**Objective:** Only the lines from the start of the data through the line containing "pose from metres" should be written out, exactly as they are, with both ends included and the pictures left out.

**Collected data:**
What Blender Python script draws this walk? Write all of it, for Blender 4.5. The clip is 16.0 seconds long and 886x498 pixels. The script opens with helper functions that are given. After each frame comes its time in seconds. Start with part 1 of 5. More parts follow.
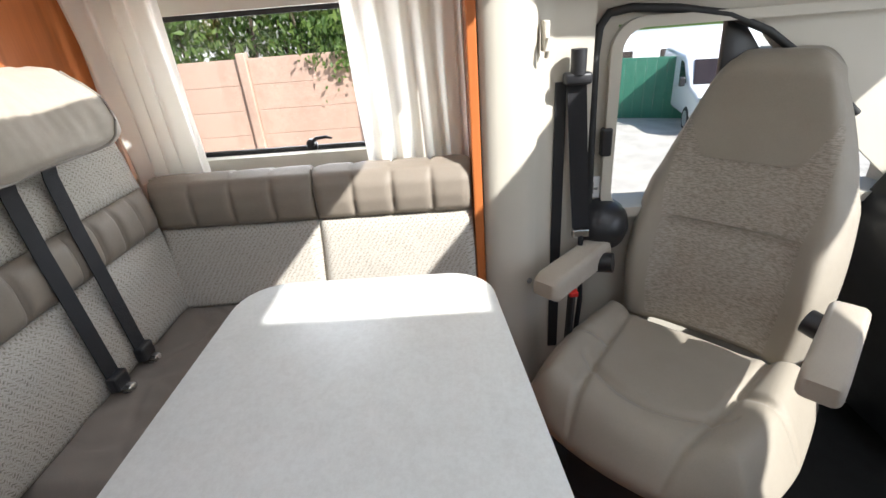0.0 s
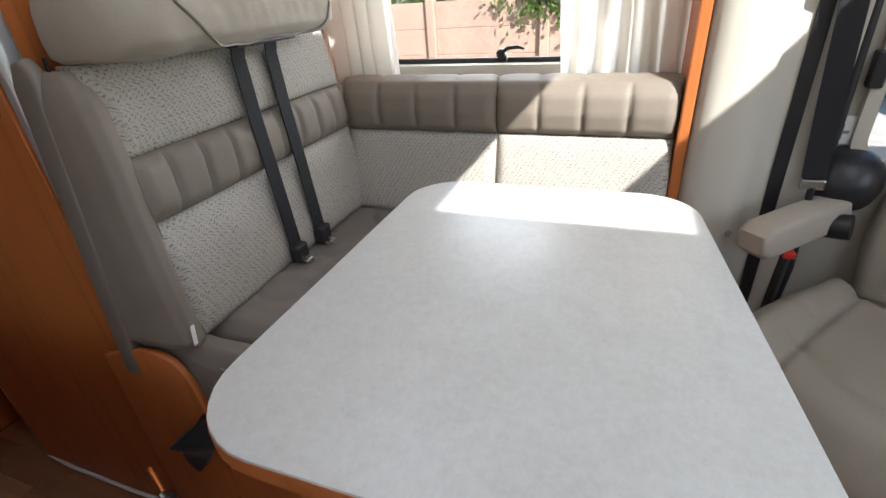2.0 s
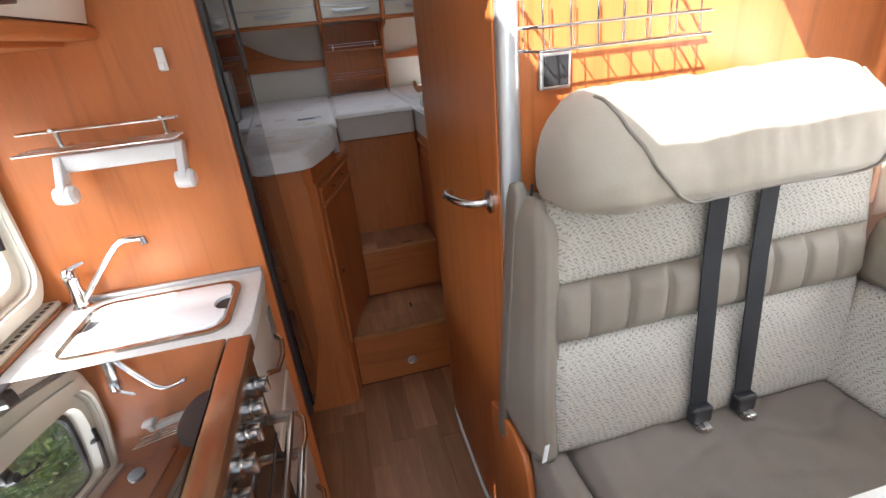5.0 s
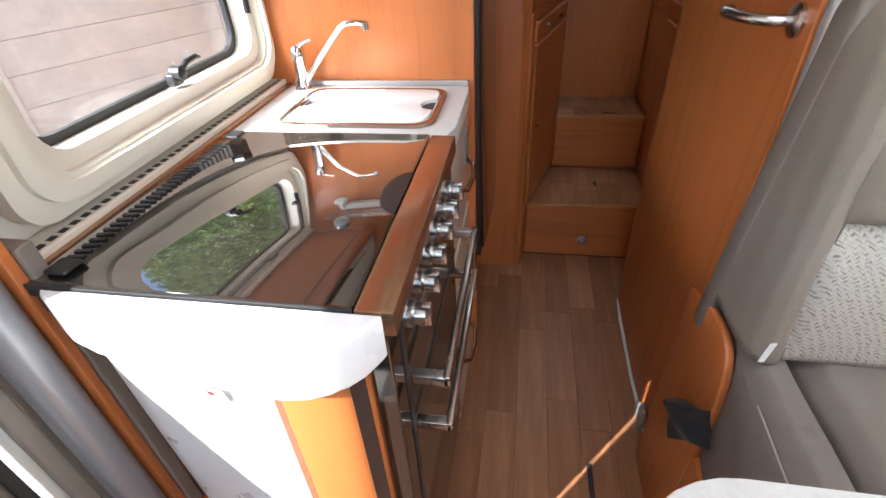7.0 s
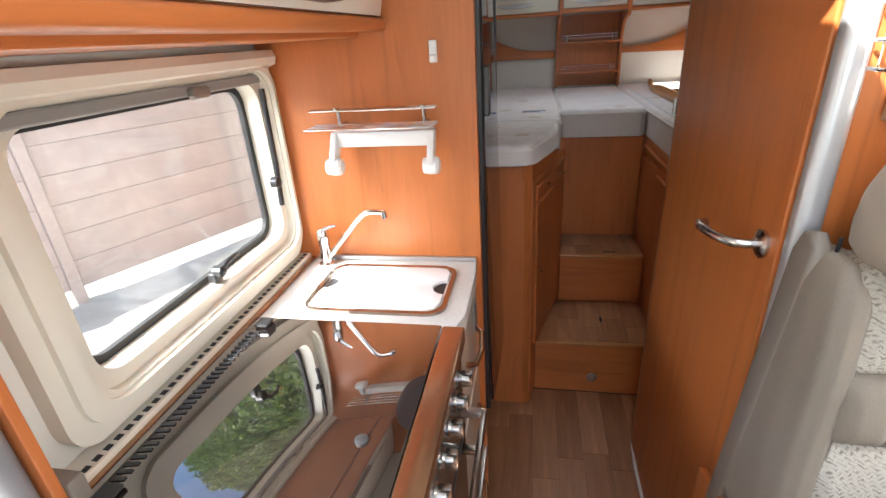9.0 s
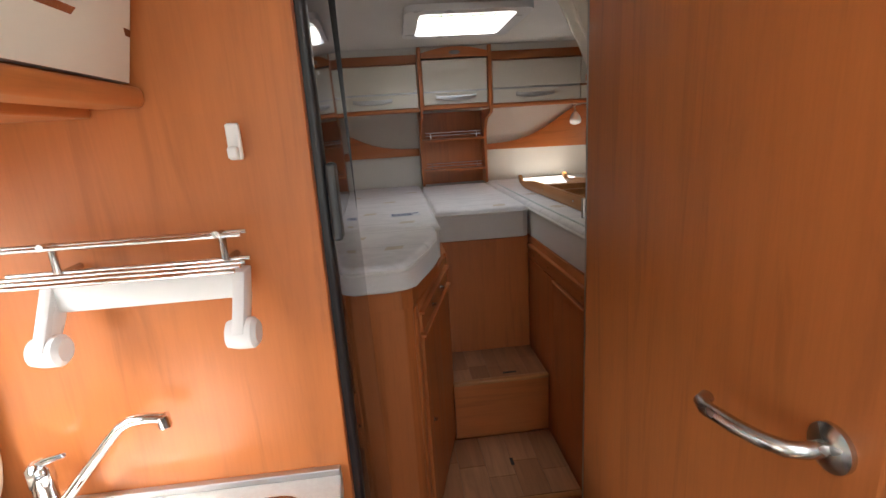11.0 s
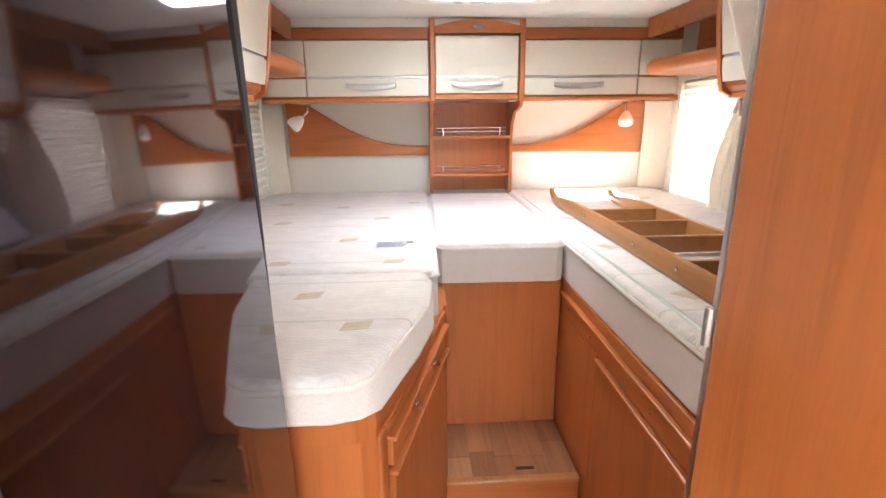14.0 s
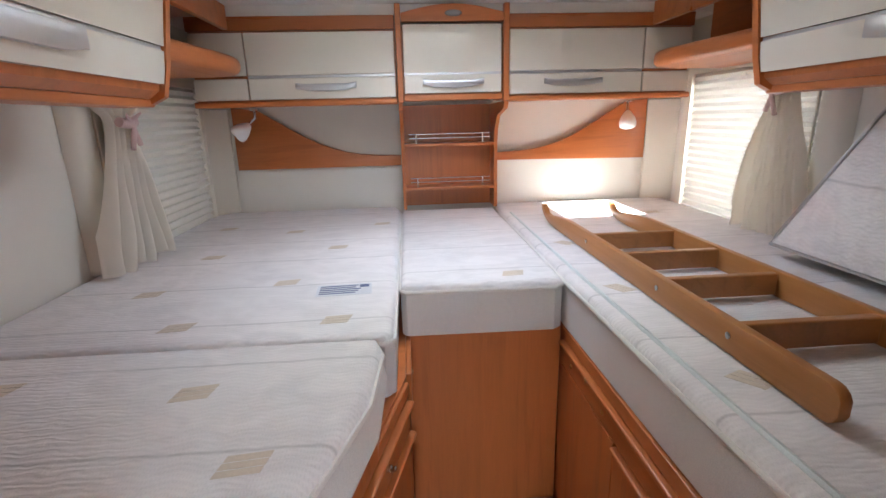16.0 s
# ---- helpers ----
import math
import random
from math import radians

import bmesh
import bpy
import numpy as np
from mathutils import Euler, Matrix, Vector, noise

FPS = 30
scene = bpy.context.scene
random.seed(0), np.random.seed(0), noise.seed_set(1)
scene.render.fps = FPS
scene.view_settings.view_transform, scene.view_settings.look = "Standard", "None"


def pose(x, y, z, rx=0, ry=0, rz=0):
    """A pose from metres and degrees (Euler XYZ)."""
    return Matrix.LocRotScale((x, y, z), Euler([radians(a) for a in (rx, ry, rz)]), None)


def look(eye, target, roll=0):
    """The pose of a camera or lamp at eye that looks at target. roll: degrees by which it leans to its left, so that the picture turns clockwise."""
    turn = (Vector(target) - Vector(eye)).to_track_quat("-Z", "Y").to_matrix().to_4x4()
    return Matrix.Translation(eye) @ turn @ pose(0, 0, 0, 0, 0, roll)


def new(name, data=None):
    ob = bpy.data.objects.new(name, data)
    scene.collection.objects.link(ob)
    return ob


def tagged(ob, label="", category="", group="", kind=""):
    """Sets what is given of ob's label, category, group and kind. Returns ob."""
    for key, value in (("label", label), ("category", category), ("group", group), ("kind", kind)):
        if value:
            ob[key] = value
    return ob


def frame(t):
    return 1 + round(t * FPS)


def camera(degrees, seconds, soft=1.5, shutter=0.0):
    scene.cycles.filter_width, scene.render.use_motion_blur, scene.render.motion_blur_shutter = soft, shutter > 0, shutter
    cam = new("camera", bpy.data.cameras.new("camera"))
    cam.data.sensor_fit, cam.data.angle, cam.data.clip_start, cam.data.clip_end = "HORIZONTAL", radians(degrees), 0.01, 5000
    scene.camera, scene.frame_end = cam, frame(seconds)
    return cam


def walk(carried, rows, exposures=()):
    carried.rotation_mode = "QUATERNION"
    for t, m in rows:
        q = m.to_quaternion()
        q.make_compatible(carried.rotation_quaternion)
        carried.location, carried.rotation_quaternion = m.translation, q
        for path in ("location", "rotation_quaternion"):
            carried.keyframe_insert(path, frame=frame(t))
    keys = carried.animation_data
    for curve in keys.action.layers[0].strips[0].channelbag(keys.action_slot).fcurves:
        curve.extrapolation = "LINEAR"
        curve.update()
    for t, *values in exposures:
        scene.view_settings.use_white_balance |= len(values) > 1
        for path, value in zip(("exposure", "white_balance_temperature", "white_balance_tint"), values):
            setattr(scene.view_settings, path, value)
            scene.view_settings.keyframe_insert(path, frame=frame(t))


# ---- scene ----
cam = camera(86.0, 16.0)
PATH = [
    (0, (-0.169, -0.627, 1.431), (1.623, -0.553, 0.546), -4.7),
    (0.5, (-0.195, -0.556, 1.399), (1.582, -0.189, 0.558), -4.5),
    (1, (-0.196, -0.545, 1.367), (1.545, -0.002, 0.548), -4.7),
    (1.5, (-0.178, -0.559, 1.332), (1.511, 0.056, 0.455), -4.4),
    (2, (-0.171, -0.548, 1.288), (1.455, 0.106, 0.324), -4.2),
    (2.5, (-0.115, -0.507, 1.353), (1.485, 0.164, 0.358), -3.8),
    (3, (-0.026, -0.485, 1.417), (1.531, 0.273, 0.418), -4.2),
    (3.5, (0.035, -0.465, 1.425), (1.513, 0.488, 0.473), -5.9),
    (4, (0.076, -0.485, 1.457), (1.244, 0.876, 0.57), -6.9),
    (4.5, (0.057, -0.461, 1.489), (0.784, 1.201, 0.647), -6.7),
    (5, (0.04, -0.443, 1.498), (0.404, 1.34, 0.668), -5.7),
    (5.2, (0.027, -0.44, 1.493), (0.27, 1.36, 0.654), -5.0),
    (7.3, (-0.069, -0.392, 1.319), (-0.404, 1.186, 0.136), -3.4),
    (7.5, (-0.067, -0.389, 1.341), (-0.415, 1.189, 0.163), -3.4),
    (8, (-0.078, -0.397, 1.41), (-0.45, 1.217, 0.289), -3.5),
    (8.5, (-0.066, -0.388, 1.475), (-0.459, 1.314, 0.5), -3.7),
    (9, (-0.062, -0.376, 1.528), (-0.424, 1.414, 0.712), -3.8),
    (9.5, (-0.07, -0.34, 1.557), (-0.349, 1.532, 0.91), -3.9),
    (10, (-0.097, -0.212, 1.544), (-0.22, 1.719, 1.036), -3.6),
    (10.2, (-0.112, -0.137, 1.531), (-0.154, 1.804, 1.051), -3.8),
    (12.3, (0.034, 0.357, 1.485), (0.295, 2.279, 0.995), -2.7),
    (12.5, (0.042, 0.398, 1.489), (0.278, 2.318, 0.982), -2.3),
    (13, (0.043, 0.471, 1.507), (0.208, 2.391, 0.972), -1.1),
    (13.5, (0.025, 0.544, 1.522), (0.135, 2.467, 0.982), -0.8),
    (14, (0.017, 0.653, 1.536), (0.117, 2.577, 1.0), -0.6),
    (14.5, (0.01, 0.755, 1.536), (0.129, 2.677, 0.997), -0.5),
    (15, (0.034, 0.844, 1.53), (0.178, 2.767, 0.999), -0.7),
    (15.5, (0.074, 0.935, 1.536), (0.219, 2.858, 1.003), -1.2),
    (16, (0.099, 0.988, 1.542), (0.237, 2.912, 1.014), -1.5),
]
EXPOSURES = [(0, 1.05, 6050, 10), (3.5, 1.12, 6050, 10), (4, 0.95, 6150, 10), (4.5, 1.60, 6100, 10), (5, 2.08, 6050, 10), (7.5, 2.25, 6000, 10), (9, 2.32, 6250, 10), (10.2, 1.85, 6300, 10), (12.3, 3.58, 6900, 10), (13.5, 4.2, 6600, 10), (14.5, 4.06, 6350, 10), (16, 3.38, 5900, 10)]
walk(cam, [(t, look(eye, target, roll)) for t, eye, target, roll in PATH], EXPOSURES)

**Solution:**
What Blender Python script draws this walk? Write all of it, for Blender 4.5. The clip is 16.0 seconds long and 886x498 pixels. The script opens with helper functions that are given. After each frame comes its time in seconds. Start with part 1 of 5. More parts follow.
0.0 s
2.0 s
5.0 s
7.0 s
9.0 s
11.0 s
14.0 s
16.0 s
# ---- helpers ----
import math
import random
from math import radians

import bmesh
import bpy
import numpy as np
from mathutils import Euler, Matrix, Vector, noise

FPS = 30
scene = bpy.context.scene
random.seed(0), np.random.seed(0), noise.seed_set(1)
scene.render.fps = FPS
scene.view_settings.view_transform, scene.view_settings.look = "Standard", "None"


def pose(x, y, z, rx=0, ry=0, rz=0):
    """A pose from metres and degrees (Euler XYZ)."""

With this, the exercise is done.